Rows from a dataset of clips and code:
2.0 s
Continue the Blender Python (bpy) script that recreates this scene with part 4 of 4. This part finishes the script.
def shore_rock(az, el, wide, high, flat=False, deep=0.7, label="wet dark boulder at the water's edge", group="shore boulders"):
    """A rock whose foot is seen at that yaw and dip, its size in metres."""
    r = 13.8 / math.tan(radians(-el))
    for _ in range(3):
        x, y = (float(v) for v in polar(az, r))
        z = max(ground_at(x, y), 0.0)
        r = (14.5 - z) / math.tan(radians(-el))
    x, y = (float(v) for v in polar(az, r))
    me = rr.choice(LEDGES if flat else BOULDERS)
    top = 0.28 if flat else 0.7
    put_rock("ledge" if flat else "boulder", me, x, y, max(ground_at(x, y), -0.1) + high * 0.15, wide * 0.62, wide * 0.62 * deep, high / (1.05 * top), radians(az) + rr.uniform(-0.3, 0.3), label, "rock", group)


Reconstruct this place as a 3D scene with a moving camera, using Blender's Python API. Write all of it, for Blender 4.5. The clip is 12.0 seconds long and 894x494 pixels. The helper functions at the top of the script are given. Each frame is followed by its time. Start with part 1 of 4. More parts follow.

# EXERCISE PROMPT
Your task is to quote all of the data word for word.

# RESULT OF THE TASK
2.0 s
Continue the Blender Python (bpy) script that recreates this scene with part 4 of 4. This part finishes the script.
def shore_rock(az, el, wide, high, flat=False, deep=0.7, label="wet dark boulder at the water's edge", group="shore boulders"):
    """A rock whose foot is seen at that yaw and dip, its size in metres."""
    r = 13.8 / math.tan(radians(-el))
    for _ in range(3):
        x, y = (float(v) for v in polar(az, r))
        z = max(ground_at(x, y), 0.0)
        r = (14.5 - z) / math.tan(radians(-el))
    x, y = (float(v) for v in polar(az, r))
    me = rr.choice(LEDGES if flat else BOULDERS)
    top = 0.28 if flat else 0.7
    put_rock("ledge" if flat else "boulder", me, x, y, max(ground_at(x, y), -0.1) + high * 0.15, wide * 0.62, wide * 0.62 * deep, high / (1.05 * top), radians(az) + rr.uniform(-0.3, 0.3), label, "rock", group)


Reconstruct this place as a 3D scene with a moving camera, using Blender's Python API. Write all of it, for Blender 4.5. The clip is 12.0 seconds long and 894x494 pixels. The helper functions at the top of the script are given. Each frame is followed by its time. Start with part 1 of 4. More parts follow.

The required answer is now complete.